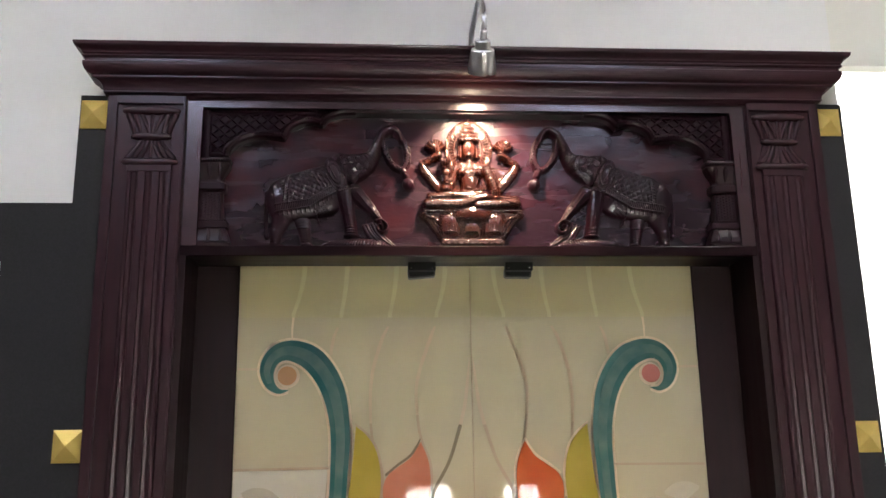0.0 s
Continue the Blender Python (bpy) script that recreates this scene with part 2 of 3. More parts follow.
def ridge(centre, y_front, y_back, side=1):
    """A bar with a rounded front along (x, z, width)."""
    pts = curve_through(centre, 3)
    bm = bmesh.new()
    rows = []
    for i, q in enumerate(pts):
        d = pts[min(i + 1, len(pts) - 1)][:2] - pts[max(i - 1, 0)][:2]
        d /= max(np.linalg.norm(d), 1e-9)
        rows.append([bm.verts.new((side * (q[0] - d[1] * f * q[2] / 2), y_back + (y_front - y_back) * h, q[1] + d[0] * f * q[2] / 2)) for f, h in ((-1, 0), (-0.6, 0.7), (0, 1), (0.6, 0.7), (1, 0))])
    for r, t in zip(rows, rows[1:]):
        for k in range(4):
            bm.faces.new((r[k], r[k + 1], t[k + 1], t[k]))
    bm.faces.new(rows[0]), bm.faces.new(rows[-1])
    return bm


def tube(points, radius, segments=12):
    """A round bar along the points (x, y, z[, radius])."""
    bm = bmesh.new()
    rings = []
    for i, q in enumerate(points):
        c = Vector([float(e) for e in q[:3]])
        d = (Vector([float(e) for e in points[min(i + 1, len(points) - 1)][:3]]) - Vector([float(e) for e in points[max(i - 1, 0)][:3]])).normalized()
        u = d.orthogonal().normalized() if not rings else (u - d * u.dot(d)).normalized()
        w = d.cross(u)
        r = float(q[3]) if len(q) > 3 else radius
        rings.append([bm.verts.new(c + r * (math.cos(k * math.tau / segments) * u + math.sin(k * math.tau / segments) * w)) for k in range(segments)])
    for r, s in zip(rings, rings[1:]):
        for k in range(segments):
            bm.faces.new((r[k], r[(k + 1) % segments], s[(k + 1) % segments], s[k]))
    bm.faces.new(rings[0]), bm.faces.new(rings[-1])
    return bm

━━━

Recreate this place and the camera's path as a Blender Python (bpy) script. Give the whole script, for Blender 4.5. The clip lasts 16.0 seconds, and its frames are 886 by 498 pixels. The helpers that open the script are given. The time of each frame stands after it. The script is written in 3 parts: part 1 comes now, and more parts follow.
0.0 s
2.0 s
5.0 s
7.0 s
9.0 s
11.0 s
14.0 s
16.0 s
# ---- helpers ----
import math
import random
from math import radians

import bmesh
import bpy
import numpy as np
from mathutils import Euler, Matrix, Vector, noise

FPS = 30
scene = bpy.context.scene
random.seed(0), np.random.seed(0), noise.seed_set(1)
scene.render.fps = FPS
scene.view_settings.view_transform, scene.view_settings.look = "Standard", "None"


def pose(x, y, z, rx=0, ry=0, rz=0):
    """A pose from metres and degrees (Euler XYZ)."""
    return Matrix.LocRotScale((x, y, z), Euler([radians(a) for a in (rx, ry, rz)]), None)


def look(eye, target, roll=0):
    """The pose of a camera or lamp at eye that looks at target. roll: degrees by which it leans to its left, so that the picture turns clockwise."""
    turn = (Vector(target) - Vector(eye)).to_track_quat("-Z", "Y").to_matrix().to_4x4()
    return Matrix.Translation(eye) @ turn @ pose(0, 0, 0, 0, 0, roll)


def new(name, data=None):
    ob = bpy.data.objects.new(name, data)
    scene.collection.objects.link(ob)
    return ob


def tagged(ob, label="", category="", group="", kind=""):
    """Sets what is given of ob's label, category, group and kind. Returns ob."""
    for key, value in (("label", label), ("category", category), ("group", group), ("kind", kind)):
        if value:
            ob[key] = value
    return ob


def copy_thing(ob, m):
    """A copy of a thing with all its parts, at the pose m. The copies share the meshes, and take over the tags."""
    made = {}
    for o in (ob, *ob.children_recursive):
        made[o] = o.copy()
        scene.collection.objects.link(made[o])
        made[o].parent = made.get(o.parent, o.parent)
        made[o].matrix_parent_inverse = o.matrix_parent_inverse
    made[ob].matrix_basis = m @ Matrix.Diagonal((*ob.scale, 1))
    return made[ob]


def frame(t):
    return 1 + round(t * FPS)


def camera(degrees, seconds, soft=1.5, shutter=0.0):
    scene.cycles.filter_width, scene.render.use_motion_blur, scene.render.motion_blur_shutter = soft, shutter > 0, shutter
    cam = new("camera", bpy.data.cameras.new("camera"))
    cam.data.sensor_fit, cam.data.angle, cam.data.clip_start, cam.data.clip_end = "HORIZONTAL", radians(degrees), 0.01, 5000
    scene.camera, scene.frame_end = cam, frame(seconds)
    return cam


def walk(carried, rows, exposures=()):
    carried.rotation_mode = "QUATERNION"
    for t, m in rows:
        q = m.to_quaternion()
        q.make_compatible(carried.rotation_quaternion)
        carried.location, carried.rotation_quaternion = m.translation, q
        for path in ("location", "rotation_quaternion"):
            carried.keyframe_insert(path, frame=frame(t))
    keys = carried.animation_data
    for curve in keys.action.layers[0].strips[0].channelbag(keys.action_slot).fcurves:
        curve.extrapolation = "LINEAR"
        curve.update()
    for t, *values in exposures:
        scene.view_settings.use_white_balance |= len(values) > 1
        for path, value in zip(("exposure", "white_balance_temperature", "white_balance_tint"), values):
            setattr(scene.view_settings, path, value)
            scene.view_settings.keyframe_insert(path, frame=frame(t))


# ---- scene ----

━━━

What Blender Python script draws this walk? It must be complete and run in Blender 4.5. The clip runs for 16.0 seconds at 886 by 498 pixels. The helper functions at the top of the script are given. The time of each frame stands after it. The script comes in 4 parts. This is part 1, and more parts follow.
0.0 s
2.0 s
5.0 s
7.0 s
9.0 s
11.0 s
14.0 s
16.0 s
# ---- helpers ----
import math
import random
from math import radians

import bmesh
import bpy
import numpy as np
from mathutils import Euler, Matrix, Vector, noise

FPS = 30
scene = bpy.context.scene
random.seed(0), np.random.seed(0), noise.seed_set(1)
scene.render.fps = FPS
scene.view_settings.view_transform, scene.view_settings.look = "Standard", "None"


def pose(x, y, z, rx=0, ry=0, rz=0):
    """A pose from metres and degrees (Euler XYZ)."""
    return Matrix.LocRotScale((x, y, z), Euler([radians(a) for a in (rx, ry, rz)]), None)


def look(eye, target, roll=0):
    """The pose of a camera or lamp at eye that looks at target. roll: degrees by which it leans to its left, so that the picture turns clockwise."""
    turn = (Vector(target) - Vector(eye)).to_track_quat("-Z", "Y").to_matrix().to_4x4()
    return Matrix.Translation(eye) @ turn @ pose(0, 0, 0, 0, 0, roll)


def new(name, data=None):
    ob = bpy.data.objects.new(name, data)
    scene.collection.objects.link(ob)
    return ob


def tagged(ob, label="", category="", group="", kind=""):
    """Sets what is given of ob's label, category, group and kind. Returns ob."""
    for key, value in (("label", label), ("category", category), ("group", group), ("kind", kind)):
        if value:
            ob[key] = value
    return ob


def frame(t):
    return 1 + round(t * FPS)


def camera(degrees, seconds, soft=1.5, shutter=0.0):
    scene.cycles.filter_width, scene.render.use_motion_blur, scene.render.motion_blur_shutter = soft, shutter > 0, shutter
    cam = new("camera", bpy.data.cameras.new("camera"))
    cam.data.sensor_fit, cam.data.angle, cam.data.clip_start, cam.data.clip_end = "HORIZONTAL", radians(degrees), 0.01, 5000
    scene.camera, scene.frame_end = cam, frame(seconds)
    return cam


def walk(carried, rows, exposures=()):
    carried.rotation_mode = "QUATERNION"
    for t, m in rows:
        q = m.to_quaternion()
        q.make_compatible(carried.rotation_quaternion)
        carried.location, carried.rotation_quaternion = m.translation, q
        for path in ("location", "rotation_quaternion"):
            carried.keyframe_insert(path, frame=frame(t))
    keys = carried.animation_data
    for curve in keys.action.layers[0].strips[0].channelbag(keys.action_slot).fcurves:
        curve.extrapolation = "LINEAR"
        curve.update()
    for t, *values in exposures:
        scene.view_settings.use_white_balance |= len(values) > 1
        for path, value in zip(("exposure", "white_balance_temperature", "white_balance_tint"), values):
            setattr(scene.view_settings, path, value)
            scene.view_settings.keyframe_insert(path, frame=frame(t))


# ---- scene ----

━━━

● **WHAT IS EXPECTED**
Go through the entries above and copy every line containing "parts".

● **COMPLETED EXERCISE**
Continue the Blender Python (bpy) script that recreates this scene with part 2 of 3. More parts follow.
Recreate this place and the camera's path as a Blender Python (bpy) script. Give the whole script, for Blender 4.5. The clip lasts 16.0 seconds, and its frames are 886 by 498 pixels. The helpers that open the script are given. The time of each frame stands after it. The script is written in 3 parts: part 1 comes now, and more parts follow.
    """A copy of a thing with all its parts, at the pose m. The copies share the meshes, and take over the tags."""
What Blender Python script draws this walk? It must be complete and run in Blender 4.5. The clip runs for 16.0 seconds at 886 by 498 pixels. The helper functions at the top of the script are given. The time of each frame stands after it. The script comes in 4 parts. This is part 1, and more parts follow.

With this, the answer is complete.